OK. I've lost my way here and can't find a road back. Your assignment is to find a thread in this entry and write a conclusion. I'm still weak and dizzy from illness and going back to too much work too soon.

The kid got a new accordion. He outgrew the old one. You wouldn't believe how much accordions cost. Maybe that is why kids don't get accordion lessons any more. No, that is not why, I know. But this boy is getting good and soon will dazzle ears and send imaginations flying with the songs he will play. And as he gets older, every musical group will want to have the only accordion player in town join them.

He played the new one for me last night. I took a photo. Not a very good one, but I will make a good one this weekend. Trust me.

Tuesday, February 2, 2010

Eight Hours of Fame


591 Photography Blog published seven of my "A Few Days One Summer" photos with a brief essay yesterday. Psyched. I am always happy whenever anyone is nice to me. 591 always makes me happy. Check it (and me) out!
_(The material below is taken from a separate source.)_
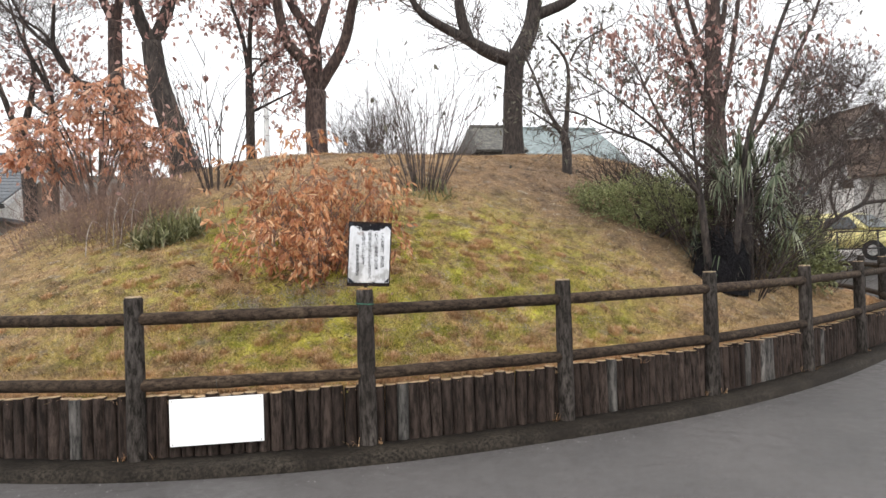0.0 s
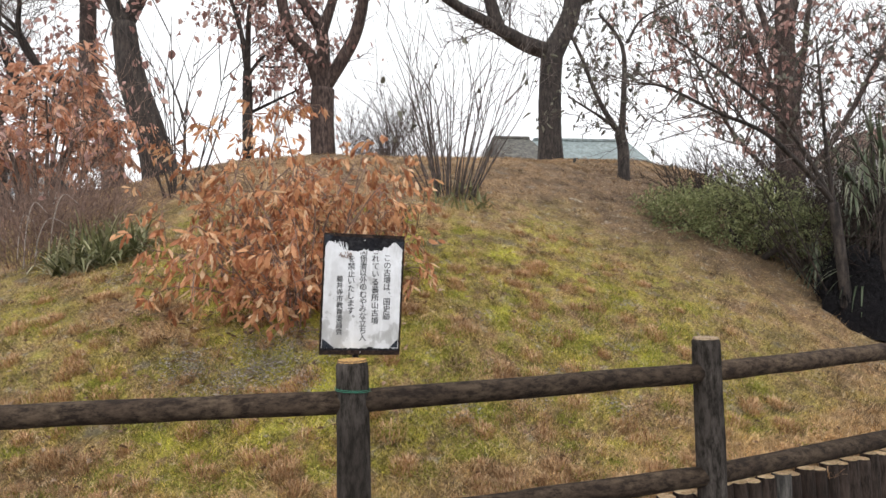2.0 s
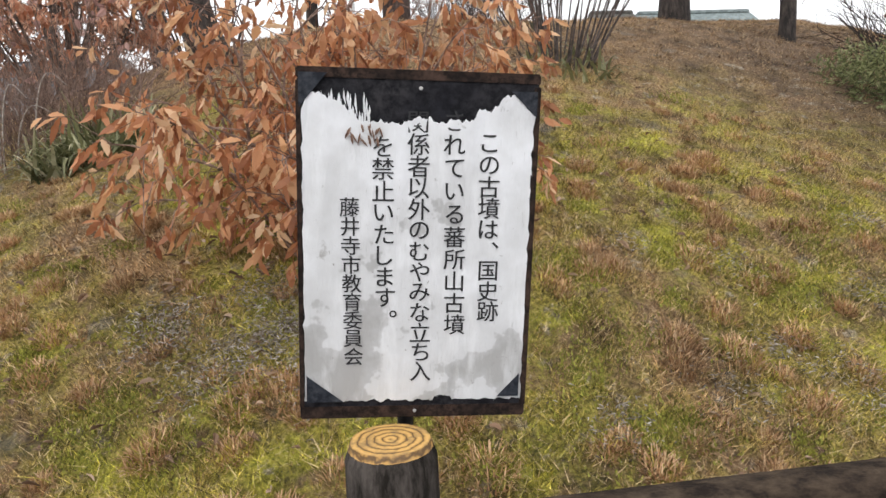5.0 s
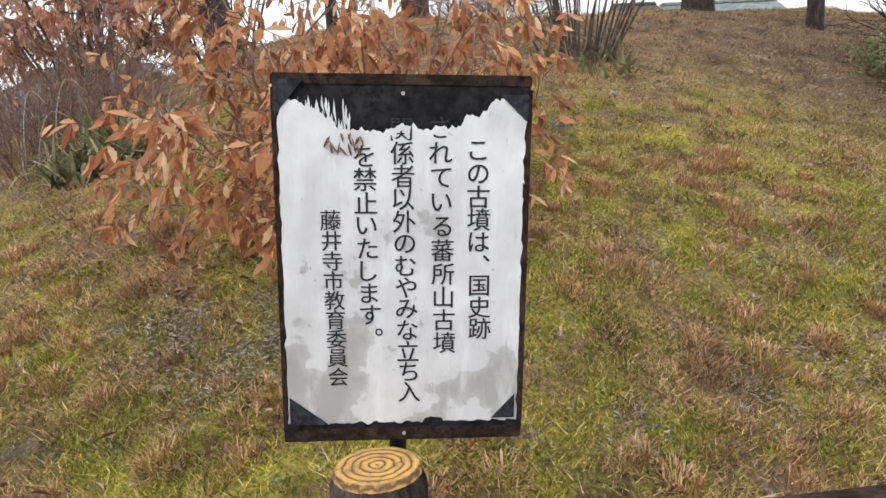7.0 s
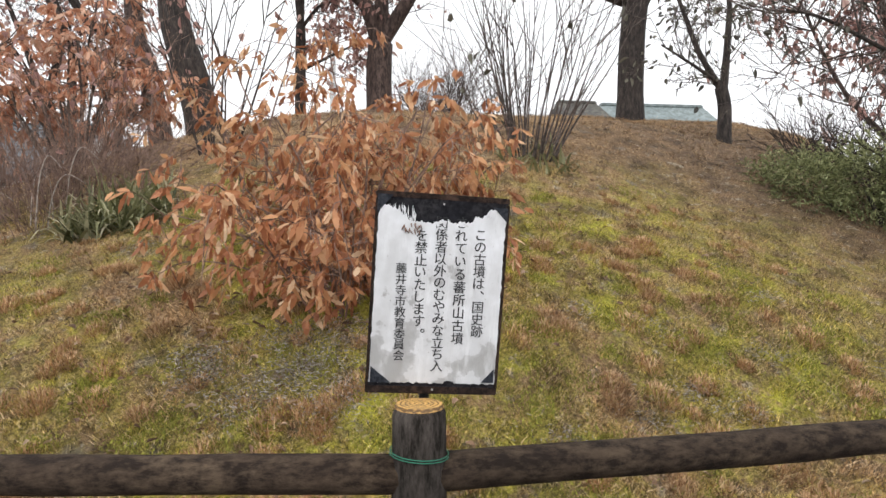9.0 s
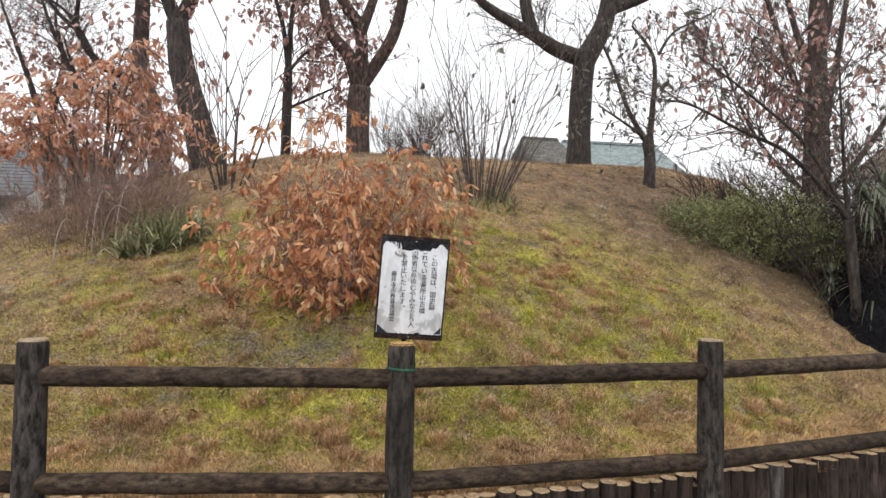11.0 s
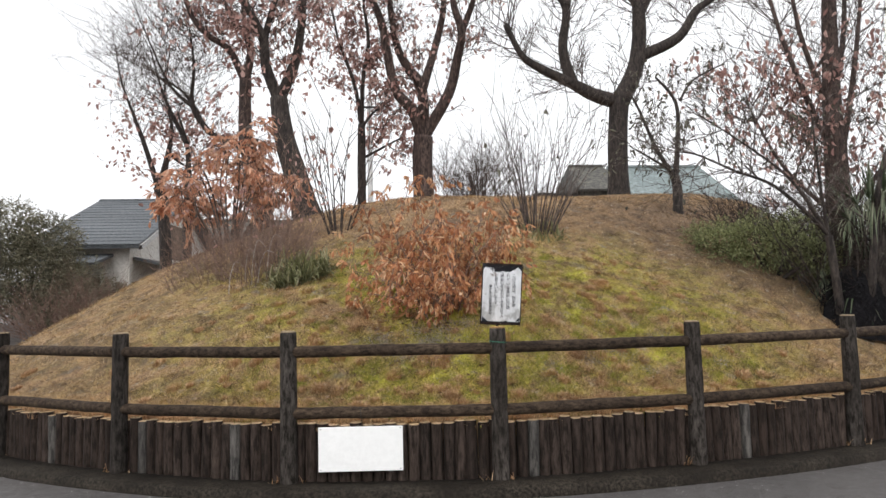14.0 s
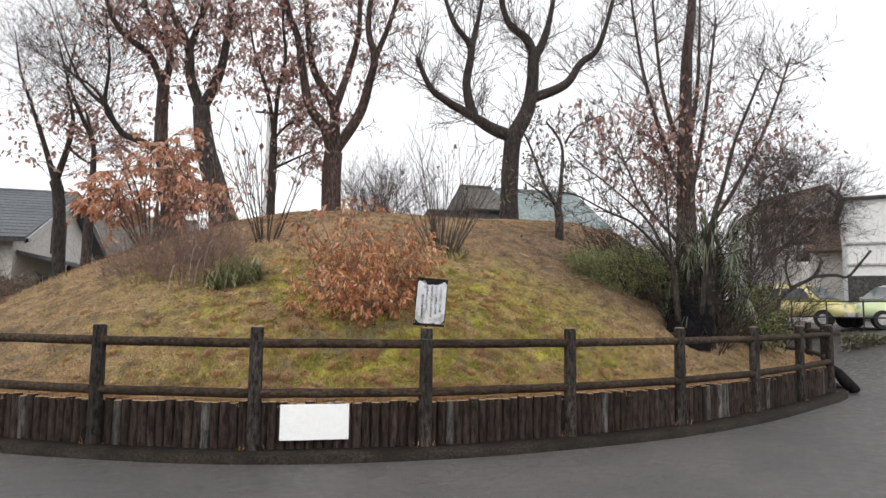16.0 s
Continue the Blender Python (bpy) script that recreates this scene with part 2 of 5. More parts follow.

I just spared you a long diatribe on "happy" with one stroke of the "delete" button. Now you are happier, too. Trust me.

Ground Hog Day. Something about it has given me the creeps since I was a child. A smiling man in a top hat holding a giant rodent in front of a crowd always seemed more than a little nightmarish. I like knowing that today is the midpoint between winter and spring. There is something in that. Perhaps a celebration of sorts is called for, but they need to stop with the other thing.

And since I'm at it, ventriloquists should stop it, too.


Monday, February 1, 2010

"Is there really a leap year?"


Still sick, but getting better, weak but restless, I decided to see "Crazy Heart" last night. I was prepared for a typically romantic story about a loser whose tremendous talents make his foibles an adjutant to his accomplishments. I was terribly wrong.

I stood in line outside the box office in front of a mother and her teenage daughter, and I couldn't help but overhear their conversation as they discussed which movie to see. I was startled when the daughter asked, "Is there really such a thing as a leap year?" a question, I presumed, brought about by the movie of that name. Then her mother said something about "It's Complicated," to which the daughter replied, "I don't like old people." And of course she is typical of a generation taught by the Disney Channel that parents are buffoons in need of correction by children and by the news that old people are all dangerous criminals in search of young victims. "Jesus Christ," I thought, "I should have stayed on the couch." But just then an old man at the head of the line cried out to someone, "What's it called? That's right, that's right." Then gruffly funny, "I keep thinking The Incredibles", he said, moving in that arthritically abbreviated way old men have as they pat around their pockets in a quick panic for something they fear they've misplaced. People all around smiled and chuckled to one another, and a fellow in line ahead of me, a man in his late forties, said, "I'm not going to laugh, I'm not that far from it myself." But he was chuckling as he said it.

We all think we're far enough from it.

I won't tell you about the movie. Rather, I'll simply warn you. The movie will not make you feel better about anything. Jeff Bridges deserves every award they give for acting this year, but it won't make you feel good. He is brilliant, but you will never look at him in the same way again. If you've ever made a mistake in your life that has cost you something you didn't want to lose, you'll live with it front and center for a long while after the end of the movie. Really. It's that bad.

The trailer for the film ends with Robert Duval's character opining, "It's never too late, son. It's never too late." But the statement is enigmatic, and the implications are haunting.

See the film, by all means, but don't say I didn't warn you. I'm pretty sure you won't have to stand in line in front of a teenager who is not certain what leap year is proclaiming, "I don't like old people." But I can't guarantee it.